**Data for this task**
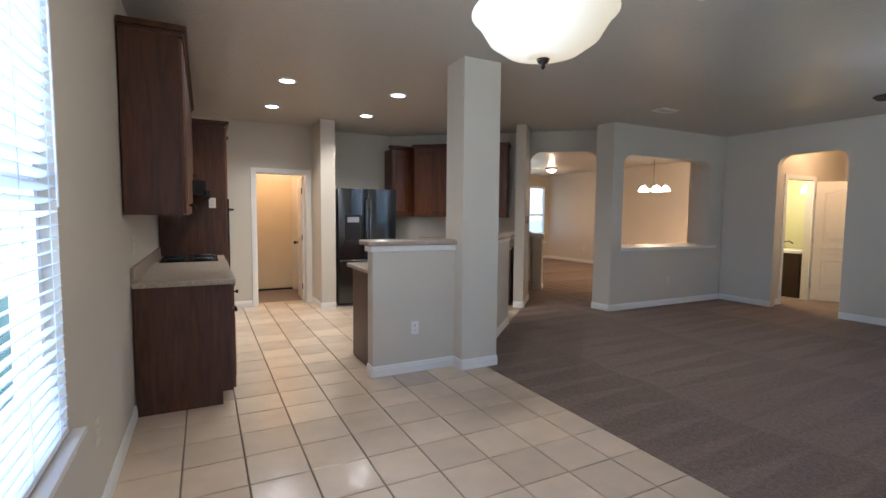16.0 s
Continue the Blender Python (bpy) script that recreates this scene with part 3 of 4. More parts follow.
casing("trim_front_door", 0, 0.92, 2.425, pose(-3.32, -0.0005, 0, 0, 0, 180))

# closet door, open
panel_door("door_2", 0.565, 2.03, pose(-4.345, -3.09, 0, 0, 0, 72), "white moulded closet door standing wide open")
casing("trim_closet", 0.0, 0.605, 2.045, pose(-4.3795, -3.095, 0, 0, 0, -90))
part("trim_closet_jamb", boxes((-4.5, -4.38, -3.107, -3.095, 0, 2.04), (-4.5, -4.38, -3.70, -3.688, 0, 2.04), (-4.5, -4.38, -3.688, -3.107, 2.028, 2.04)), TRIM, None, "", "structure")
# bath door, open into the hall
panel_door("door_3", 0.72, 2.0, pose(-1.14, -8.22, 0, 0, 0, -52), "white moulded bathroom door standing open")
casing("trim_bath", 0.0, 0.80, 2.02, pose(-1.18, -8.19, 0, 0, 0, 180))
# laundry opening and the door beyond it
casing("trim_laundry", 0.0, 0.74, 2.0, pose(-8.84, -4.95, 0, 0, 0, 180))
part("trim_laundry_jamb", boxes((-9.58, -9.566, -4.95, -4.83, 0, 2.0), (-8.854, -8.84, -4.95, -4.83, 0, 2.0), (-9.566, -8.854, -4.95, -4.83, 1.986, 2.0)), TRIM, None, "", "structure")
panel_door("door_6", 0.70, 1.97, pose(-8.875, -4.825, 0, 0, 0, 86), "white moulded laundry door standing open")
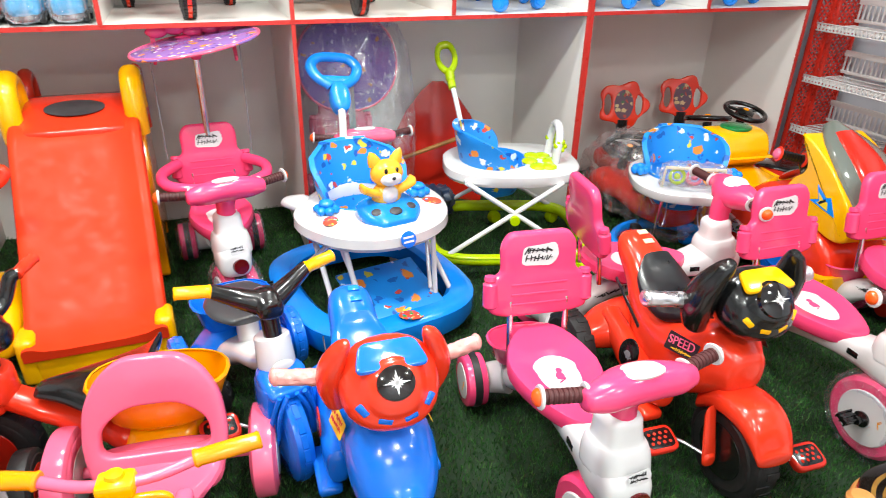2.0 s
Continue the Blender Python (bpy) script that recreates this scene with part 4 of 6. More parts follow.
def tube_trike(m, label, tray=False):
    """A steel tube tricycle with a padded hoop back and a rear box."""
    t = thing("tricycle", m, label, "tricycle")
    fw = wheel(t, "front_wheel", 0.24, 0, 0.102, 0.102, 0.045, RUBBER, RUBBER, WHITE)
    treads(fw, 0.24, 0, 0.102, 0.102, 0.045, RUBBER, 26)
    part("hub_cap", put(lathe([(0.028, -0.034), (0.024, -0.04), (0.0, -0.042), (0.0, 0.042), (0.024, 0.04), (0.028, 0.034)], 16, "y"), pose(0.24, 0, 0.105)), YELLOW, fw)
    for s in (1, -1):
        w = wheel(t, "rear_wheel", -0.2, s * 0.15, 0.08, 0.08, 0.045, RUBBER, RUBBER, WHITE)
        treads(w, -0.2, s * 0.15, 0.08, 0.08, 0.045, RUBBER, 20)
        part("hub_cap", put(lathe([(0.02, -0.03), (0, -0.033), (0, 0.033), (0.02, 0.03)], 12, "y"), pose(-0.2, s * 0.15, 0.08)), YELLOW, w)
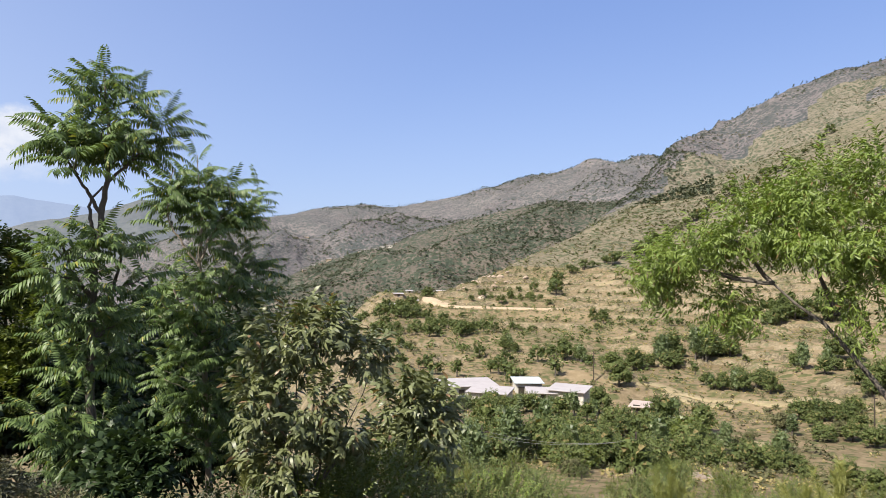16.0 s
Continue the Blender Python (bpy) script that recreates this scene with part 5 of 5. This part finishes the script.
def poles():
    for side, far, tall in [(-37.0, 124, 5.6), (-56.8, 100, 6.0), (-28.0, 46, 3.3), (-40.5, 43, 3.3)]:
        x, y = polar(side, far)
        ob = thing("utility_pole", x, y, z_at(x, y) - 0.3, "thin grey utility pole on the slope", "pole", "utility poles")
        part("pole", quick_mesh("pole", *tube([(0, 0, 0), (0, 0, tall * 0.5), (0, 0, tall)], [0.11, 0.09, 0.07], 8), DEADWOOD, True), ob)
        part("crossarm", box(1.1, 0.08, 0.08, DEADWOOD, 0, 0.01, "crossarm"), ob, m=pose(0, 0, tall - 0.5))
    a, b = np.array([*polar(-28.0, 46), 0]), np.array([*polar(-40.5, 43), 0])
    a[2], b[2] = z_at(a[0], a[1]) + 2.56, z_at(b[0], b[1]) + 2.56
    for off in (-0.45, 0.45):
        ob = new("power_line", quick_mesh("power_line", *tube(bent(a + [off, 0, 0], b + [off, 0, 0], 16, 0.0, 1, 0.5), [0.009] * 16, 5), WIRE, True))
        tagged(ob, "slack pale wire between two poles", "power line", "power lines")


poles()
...
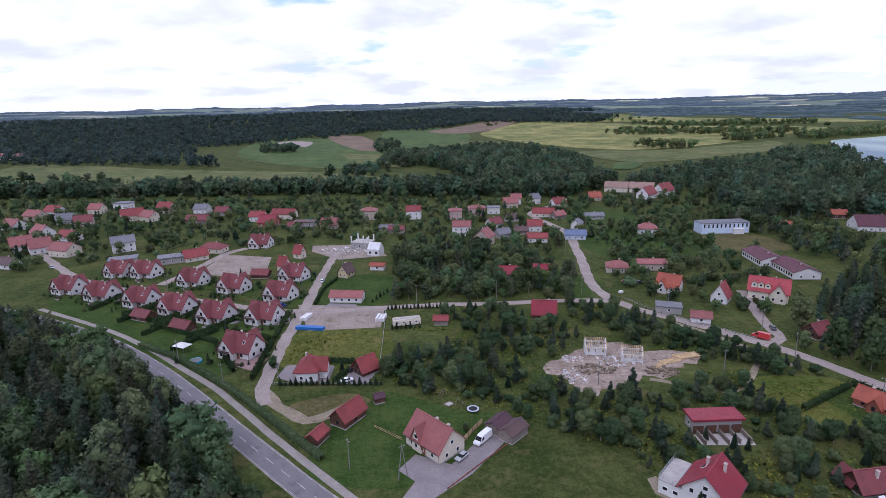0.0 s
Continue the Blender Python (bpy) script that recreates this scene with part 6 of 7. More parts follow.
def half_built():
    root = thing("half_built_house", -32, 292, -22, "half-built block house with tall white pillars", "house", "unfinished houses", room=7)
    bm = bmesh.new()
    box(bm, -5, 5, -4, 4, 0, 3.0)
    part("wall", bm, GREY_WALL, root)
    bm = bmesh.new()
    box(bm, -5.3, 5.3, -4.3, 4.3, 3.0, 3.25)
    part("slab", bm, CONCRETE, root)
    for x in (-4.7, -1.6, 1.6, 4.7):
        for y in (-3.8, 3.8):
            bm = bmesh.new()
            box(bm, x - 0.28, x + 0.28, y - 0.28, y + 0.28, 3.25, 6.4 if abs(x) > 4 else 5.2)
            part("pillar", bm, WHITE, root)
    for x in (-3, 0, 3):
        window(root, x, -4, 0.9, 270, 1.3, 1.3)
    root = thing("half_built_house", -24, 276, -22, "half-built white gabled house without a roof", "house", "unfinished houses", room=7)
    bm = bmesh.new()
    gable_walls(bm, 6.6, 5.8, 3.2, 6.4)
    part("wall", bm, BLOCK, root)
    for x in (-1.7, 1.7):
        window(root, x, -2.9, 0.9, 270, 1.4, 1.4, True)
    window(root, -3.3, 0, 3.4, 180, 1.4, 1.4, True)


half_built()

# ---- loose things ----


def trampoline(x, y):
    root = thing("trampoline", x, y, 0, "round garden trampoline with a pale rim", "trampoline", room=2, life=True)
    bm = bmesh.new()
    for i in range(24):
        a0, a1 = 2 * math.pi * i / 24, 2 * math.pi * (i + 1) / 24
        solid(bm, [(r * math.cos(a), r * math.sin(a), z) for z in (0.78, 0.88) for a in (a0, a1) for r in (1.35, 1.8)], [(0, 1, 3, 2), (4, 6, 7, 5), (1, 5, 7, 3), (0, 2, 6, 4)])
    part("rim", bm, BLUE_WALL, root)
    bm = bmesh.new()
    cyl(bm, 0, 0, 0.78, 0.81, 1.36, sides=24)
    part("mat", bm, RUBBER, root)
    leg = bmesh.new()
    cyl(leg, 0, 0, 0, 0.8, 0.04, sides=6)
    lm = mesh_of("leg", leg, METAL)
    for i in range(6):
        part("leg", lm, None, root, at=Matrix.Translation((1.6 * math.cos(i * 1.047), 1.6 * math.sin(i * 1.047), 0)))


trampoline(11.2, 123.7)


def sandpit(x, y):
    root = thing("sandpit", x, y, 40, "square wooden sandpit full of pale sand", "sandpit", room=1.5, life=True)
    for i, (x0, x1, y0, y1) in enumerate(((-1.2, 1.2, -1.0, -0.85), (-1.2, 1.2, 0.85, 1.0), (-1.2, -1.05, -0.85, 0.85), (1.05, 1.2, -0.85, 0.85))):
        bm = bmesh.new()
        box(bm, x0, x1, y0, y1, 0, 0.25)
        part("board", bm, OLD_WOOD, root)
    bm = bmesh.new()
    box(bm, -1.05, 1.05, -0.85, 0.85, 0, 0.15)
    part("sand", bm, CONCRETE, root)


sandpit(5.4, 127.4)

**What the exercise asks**
Reproduce the lines exactly, taking as the first line the one with "6. More parts follow." and as the last line the one with "0.08)), YELLOW, w)", and include nothing else.

**Exercise result**
Continue the Blender Python (bpy) script that recreates this scene with part 4 of 6. More parts follow.
def tube_trike(m, label, tray=False):
    """A steel tube tricycle with a padded hoop back and a rear box."""
    t = thing("tricycle", m, label, "tricycle")
    fw = wheel(t, "front_wheel", 0.24, 0, 0.102, 0.102, 0.045, RUBBER, RUBBER, WHITE)
    treads(fw, 0.24, 0, 0.102, 0.102, 0.045, RUBBER, 26)
    part("hub_cap", put(lathe([(0.028, -0.034), (0.024, -0.04), (0.0, -0.042), (0.0, 0.042), (0.024, 0.04), (0.028, 0.034)], 16, "y"), pose(0.24, 0, 0.105)), YELLOW, fw)
    for s in (1, -1):
        w = wheel(t, "rear_wheel", -0.2, s * 0.15, 0.08, 0.08, 0.045, RUBBER, RUBBER, WHITE)
        treads(w, -0.2, s * 0.15, 0.08, 0.08, 0.045, RUBBER, 20)
        part("hub_cap", put(lathe([(0.02, -0.03), (0, -0.033), (0, 0.033), (0.02, 0.03)], 12, "y"), pose(-0.2, s * 0.15, 0.08)), YELLOW, w)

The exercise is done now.